Holt Baker says that’s not the sole impact of the law.  When the Voting Rights Act of 1965 passed, including Section 5, and her parents and other African-Americans could vote, unhampered, in Texas elections, things got done.

“The street I grew up on was a dirt road.  But when they (her community) was able to vote for the city council, it got paved.”

And her mother used to have to walk a mile and a half to the nearest bus stop.  After African-Americans got the vote in Fort Worth, that walk shrunk.

In their brief to the High Court, the unions and civil rights groups focused on Texas, South Carolina and Florida.  

“The law would weigh heavily on Texas’ poorest residents, and the evidence shows” those residents are minorities, the brief says.     Federal judges tossed the Texas voter ID law, the Leadership Conference-AFL-CIO-SEIU-NEA brief said.
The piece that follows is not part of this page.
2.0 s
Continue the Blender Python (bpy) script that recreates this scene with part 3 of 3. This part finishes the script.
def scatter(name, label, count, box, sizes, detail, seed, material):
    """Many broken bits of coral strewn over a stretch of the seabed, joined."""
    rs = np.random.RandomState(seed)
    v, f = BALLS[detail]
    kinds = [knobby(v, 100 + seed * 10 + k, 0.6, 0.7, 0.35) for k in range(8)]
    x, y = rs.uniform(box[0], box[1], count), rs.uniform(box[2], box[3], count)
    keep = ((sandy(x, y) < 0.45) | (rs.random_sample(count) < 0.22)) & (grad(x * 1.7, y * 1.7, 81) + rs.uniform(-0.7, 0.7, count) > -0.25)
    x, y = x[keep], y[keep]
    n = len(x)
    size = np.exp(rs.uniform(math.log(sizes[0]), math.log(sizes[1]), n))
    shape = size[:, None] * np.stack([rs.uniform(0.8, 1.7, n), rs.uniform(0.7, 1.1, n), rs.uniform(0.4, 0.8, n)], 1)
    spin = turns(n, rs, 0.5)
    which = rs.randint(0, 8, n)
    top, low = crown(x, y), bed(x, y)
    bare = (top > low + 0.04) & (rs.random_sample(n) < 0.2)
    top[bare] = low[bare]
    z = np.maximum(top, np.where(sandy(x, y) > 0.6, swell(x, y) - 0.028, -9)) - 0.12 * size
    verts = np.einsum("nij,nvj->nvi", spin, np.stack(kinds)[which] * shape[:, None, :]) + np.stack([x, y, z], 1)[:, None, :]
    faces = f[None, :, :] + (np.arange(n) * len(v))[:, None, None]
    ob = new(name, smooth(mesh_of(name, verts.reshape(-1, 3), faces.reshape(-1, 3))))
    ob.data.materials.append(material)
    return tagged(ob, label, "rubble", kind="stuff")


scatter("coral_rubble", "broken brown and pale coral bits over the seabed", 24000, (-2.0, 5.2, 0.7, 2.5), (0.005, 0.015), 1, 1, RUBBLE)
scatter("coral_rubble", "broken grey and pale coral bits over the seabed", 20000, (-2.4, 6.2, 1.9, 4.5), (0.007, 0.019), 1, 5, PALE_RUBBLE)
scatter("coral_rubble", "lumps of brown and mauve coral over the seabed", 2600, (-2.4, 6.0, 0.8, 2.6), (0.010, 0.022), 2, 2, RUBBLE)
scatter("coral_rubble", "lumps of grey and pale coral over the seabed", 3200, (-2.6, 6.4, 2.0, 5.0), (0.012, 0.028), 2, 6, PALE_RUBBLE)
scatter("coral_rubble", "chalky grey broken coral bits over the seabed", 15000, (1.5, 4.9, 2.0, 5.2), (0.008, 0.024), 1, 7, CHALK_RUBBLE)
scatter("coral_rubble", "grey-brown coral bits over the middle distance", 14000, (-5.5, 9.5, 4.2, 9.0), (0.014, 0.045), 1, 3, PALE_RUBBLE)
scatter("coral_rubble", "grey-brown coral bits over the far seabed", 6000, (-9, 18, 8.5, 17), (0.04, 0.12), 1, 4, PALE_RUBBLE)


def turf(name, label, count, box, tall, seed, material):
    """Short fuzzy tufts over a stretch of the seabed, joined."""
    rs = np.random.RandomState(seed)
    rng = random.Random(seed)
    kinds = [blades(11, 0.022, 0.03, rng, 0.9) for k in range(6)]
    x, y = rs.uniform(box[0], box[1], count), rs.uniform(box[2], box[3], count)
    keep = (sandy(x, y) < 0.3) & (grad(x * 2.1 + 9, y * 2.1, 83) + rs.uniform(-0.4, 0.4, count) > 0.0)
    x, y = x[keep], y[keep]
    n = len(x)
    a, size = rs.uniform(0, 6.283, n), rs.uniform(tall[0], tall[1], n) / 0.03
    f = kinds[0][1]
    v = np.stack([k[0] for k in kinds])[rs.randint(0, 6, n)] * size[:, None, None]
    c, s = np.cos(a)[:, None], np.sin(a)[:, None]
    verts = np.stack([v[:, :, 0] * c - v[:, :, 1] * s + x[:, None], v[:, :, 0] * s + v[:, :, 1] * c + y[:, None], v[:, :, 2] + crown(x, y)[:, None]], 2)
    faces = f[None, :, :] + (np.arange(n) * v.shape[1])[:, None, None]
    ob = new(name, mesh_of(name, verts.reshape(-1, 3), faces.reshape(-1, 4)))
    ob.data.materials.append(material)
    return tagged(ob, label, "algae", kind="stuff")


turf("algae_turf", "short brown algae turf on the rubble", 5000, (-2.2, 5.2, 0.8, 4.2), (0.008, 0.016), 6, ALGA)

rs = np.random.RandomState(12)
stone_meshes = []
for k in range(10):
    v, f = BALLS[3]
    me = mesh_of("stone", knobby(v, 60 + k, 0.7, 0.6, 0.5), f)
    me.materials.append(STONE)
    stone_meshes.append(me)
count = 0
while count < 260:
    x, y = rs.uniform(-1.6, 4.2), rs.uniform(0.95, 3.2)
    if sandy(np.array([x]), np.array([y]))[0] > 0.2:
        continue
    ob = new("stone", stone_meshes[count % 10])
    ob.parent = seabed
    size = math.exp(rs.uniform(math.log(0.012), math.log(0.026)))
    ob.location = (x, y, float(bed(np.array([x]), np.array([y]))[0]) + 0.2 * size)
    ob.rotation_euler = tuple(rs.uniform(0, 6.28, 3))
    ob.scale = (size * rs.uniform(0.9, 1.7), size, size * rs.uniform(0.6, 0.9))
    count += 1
“The legislature ignored warnings that the bill, as written, would disenfranchise minorities, and tabled or defeated amendments that would have defeated or ameliorated these practices,” the brief adds.  Though the brief did not say so, Republicans overwhelmingly control the Texas legislature and the governorship, too.
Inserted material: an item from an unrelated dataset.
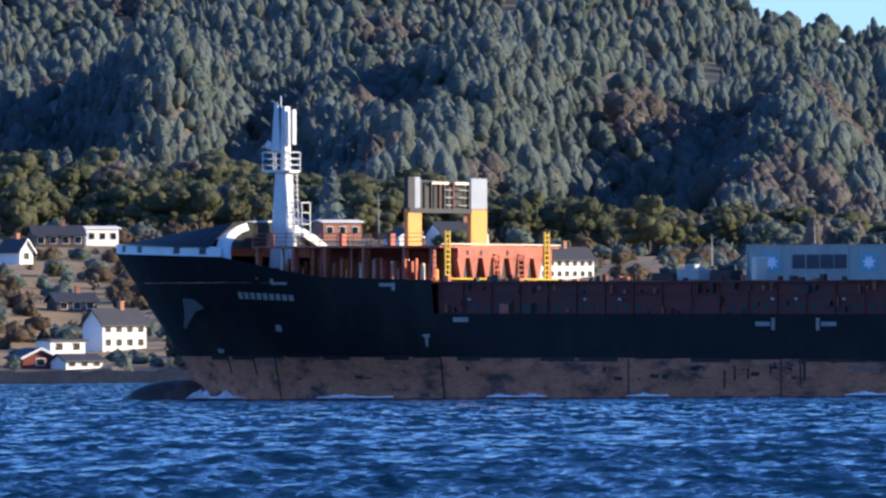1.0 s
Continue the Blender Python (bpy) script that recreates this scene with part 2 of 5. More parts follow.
c_a = np.radians(np.concatenate([np.linspace(8.1, 356.7, 60)]))
Rc, Ac = np.meshgrid(c_r, c_a, indexing="ij")
bay = sheet("water_outer", np.stack([Rc * np.sin(Ac), Rc * np.cos(Ac), 0 * Rc - 0.22], -1).reshape(-1, 3), grid_faces(len(c_r), len(c_a)), WATER)
tagged(bay, "open fjord water around the view", "water", kind="structure")
q_r, q_a = np.array([0.05, 30, 60, 172.0]), np.radians(np.linspace(-4.2, 9.2, 20))
Rq, Aq = np.meshgrid(q_r, q_a, indexing="ij")
tagged(sheet("water_near", np.stack([Rq * np.sin(Aq), Rq * np.cos(Aq), 0 * Rq - 0.25], -1).reshape(-1, 3), grid_faces(len(q_r), len(q_a)), WATER), "fjord water close to the shore", "water", kind="structure")

# ---- land: far shore, wooded hill ----
RIDGE_AZ = [-7, 0, 1.2, 1.67, 1.85, 2.2, 2.5, 2.71, 2.96, 3.2, 3.41, 3.55, 3.72, 3.9, 4.07, 4.5, 4.8, 5.18, 5.72, 6.16, 6.43, 6.88, 7.3, 7.83, 9, 13]
RIDGE_EL = [2.5, 2.4, 2.2, 2.0, 1.92, 1.87, 1.89, 1.84, 1.77, 1.77, 1.76, 1.70, 1.56, 1.49, 1.47, 1.45, 1.42, 1.42, 1.48, 1.54, 1.58, 1.61, 1.59, 1.55, 1.5, 1.4]


def land_el(az, r):
    """The land's elevation, in degrees as seen from the eye, at a bearing and a distance."""
    ridge = np.interp(az, RIDGE_AZ, RIDGE_EL) - 0.09
    shelf = np.interp(az, [-3, -1.2, 0.3, 0.9, 1.6, 3, 5, 6.4, 7.2, 9], [0.86, 0.80, 0.66, 0.58, 0.55, 0.45, 0.42, 0.50, 0.58, 0.6])
    spur = np.interp(az, [-4, -0.5, 1.3, 2.2, 3.4, 6, 8, 10], [1.58, 1.6, 1.55, 1.40, 1.22, 1.15, 1.22, 1.2])
    back = np.interp(az, [-4, 1.3, 2.4, 3.4], [1.60, 1.57, 1.50, 1.36])
    back = np.where(az > 3.4, spur + 0.07, back)
    rs = [1480, 1500, 1520, 1560, 1700, 1900, 2060, 2300, 2600]
    es = [-0.16, -0.112, -0.062, -0.03, 0.16, 0.50, np.minimum(0.66, shelf), shelf, shelf + 0.05]
    rs += [3250, 3600, 4150, 4500, 5000]
    es += [spur, back, ridge, ridge - 0.05, ridge - 0.5]
    out = np.zeros(np.broadcast(az, r).shape) + es[0]
    for a, b, e, g in zip(rs, rs[1:], es, es[1:]):
        k = np.clip((r - a) / (b - a), 0, 1)
        if a > 2000:
            k = k * k * (3 - 2 * k) * 0.6 + k * 0.4
        out = np.where(r >= a, e + (g - e) * k, out)
    return out


rn = np.random.default_rng(3)
for _ in range(60):
    rn.normal(), rn.uniform()
_nz = [(rn.uniform(0.5, 3.5), rn.uniform(-0.006, 0.006), rn.uniform(0, 6.28), rn.uniform(0.5, 1)) for _ in range(14)]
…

And South Carolina’s voter ID law was almost as stringent as the one in Texas – until legislators there realized it would run afoul of Section 5, and be tossed.  So they inserted language waiving their law’s tough provisions in many circumstances and openly said Section 5 required that waiver.  South Carolina, too, is Republican-run.  The Justice Department approved the South Carolina law.